• **Goal**: Everything from the first line of the data through the line with "import random" is to be echoed exactly, minus the pictures.

• **Raw data**:
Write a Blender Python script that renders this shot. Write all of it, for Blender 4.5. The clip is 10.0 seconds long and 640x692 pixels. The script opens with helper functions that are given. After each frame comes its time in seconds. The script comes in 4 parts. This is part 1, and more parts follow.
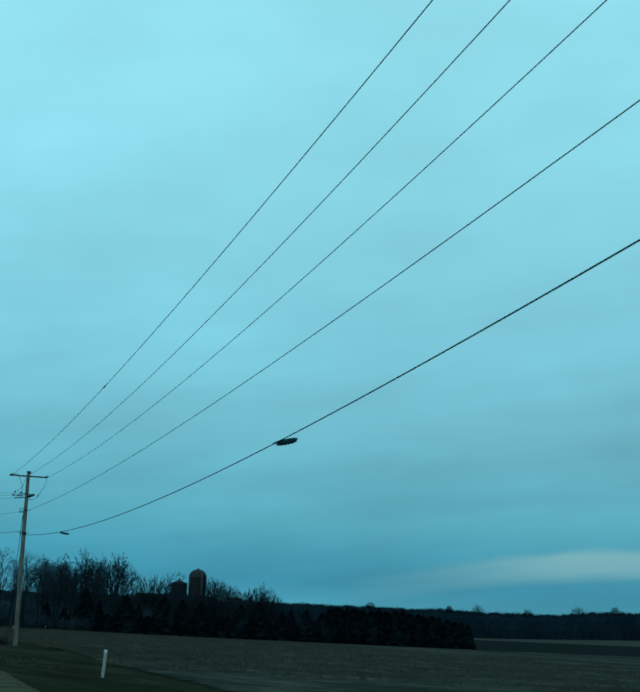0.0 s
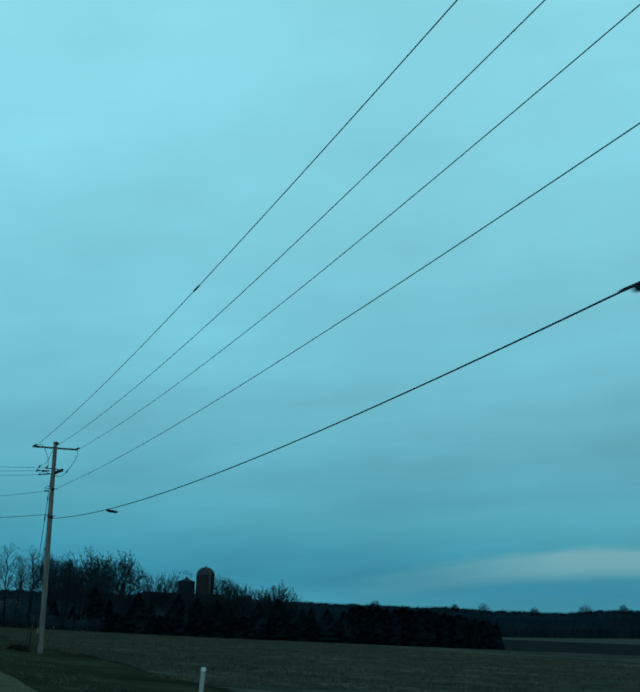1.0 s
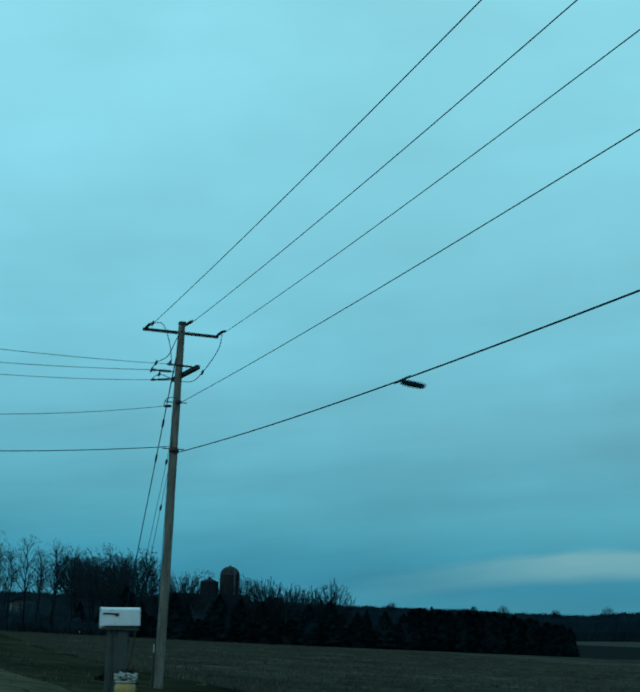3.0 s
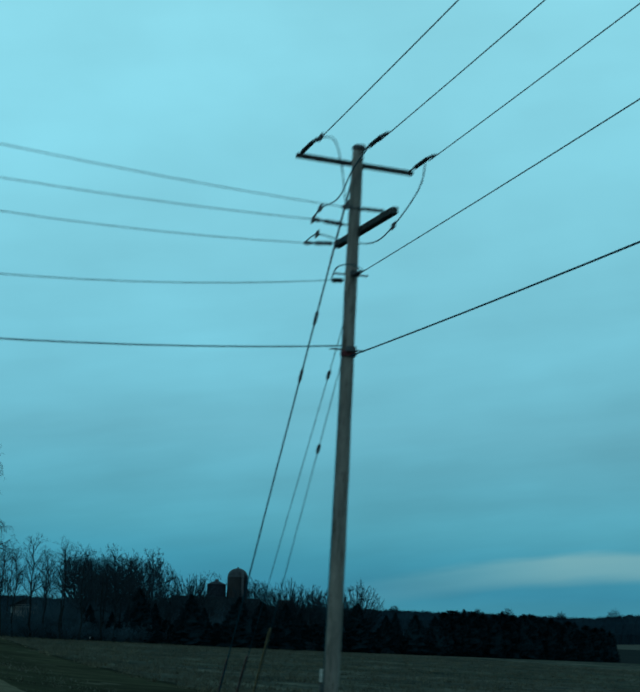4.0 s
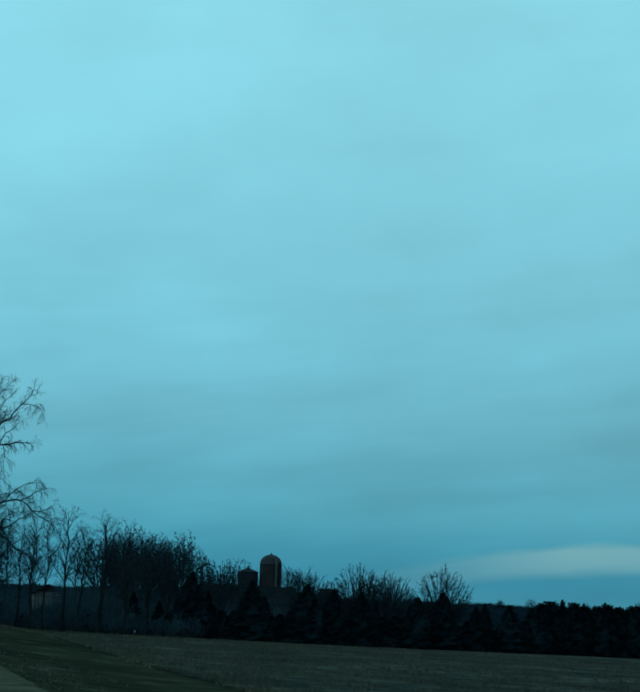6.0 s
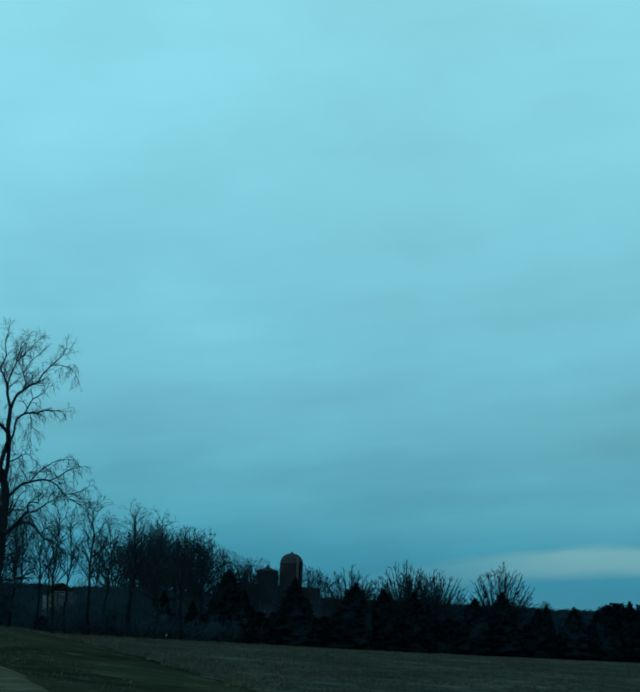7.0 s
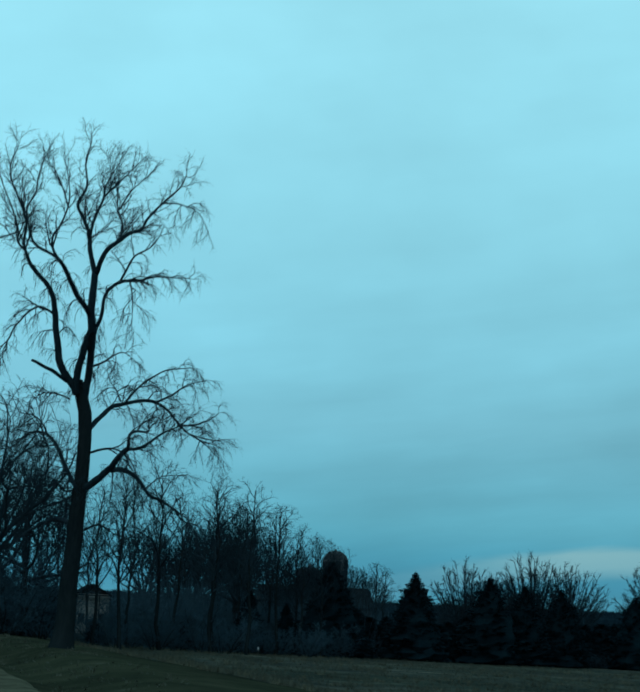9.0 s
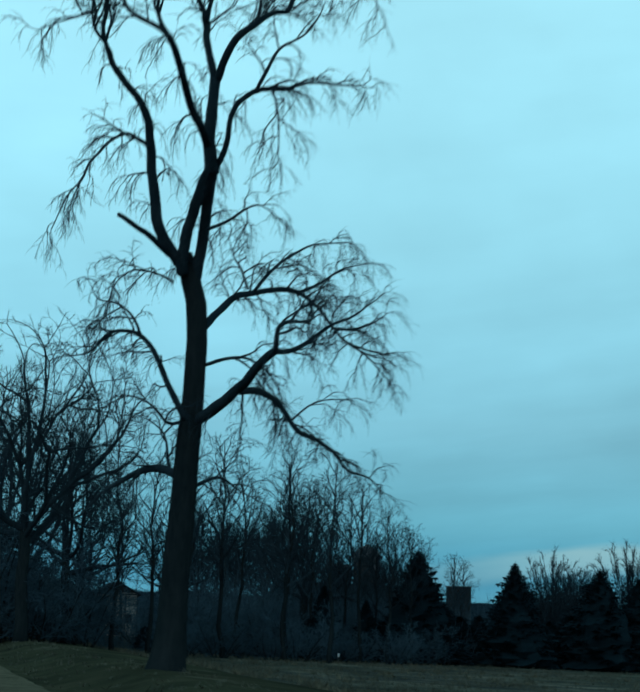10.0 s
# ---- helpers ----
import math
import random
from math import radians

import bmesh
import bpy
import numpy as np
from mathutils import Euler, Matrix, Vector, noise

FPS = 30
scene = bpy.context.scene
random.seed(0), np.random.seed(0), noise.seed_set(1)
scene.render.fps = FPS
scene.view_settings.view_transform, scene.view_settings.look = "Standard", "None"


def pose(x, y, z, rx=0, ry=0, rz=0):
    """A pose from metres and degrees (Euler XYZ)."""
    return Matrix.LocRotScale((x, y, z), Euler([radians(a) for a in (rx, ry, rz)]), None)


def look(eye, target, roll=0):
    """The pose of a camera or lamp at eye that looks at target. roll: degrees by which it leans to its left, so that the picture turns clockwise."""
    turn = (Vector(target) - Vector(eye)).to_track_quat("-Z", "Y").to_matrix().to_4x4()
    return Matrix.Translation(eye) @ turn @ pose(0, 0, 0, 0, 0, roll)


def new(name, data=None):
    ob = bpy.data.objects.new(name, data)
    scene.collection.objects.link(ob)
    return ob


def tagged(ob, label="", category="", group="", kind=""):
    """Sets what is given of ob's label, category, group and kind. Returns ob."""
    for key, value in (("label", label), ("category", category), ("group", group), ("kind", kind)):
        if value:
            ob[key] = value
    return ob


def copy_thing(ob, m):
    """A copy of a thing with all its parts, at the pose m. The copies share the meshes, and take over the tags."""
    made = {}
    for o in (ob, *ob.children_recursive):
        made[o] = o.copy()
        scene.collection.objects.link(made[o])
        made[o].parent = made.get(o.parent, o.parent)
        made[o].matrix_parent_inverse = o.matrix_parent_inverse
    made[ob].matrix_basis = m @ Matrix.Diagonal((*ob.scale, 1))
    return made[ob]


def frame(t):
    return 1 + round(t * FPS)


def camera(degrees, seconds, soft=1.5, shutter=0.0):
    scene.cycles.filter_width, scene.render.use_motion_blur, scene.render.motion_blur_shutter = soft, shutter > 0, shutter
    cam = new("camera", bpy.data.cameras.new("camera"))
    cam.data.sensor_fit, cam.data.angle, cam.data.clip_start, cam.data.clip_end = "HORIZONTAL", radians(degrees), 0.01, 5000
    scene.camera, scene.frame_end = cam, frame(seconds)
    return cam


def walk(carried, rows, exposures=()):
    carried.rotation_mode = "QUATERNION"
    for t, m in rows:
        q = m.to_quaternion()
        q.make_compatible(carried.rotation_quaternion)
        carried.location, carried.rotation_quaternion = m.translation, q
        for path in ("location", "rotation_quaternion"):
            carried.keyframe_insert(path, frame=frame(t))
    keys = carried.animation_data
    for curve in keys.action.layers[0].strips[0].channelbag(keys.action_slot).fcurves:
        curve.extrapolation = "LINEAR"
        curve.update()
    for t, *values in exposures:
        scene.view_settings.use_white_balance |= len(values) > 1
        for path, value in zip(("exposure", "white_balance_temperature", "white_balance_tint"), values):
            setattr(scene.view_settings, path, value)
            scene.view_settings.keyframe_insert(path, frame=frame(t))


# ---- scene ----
cam = camera(22.77, 10.0, soft=2.2, shutter=0.30)
EYE = 1.5
# seconds, metres along the road, degrees to the right of the road, degrees up, lean
ROWS = [
    (0, 0.00, 14.60, 10.07, 2.52),
    (0.5, 9.17, 14.64, 10.18, 2.41),
    (1, 18.42, 14.70, 10.03, 2.34),
    (1.5, 27.72, 14.45, 10.02, 2.29),
    (2, 36.73, 14.26, 9.99, 2.38),
    (3.5, 65.34, 14.74, 10.29, 2.35),
    (3.7, 69.22, 14.74, 10.36, 2.30),
    (4, 75.21, 14.80, 10.23, 2.2),
    (4.5, 85.15, 14.77, 9.98, 2.71),
    (5, 95.17, 14.68, 9.98, 2.91),
    (5.5, 105.27, 14.69, 9.88, 2.43),
    (7, 136.97, 14.51, 9.92, 2.70),
    (7.5, 147.94, 14.52, 9.92, 2.61),
    (8, 159.00, 14.61, 10.00, 2.61),
    (8.5, 170.24, 14.58, 10.02, 2.45),
    (9, 181.67, 14.52, 10.03, 2.34),
    (9.5, 193.19, 14.46, 9.92, 2.28),
    (10, 204.68, 14.36, 9.98, 2.01),
]
walk(cam, [(t, pose(0, y, EYE) @ pose(0, 0, 0, 90 + up, 0, -right) @ pose(0, 0, 0, 0, 0, lean)) for t, y, right, up, lean in ROWS],
     exposures=[(0.0, 0.07, 6550, 11), (0.6, 0.07, 6530, 11), (1.0, -0.05, 6420, 9), (2.0, -0.04, 6400, 10), (7.9, -0.06, 6430, 10), (8.6, 0.13, 6660, 16), (9.5, 0.12, 6640, 17), (10.0, 0.28, 6850, 22)])

# ---- light: overcast dusk sky and a faint wide sun behind the clouds ----
world = bpy.data.worlds.new("dusk_sky")
scene.world = world
world.use_nodes = True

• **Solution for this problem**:
Write a Blender Python script that renders this shot. Write all of it, for Blender 4.5. The clip is 10.0 seconds long and 640x692 pixels. The script opens with helper functions that are given. After each frame comes its time in seconds. The script comes in 4 parts. This is part 1, and more parts follow.
0.0 s
1.0 s
3.0 s
4.0 s
6.0 s
7.0 s
9.0 s
10.0 s
# ---- helpers ----
import math
import random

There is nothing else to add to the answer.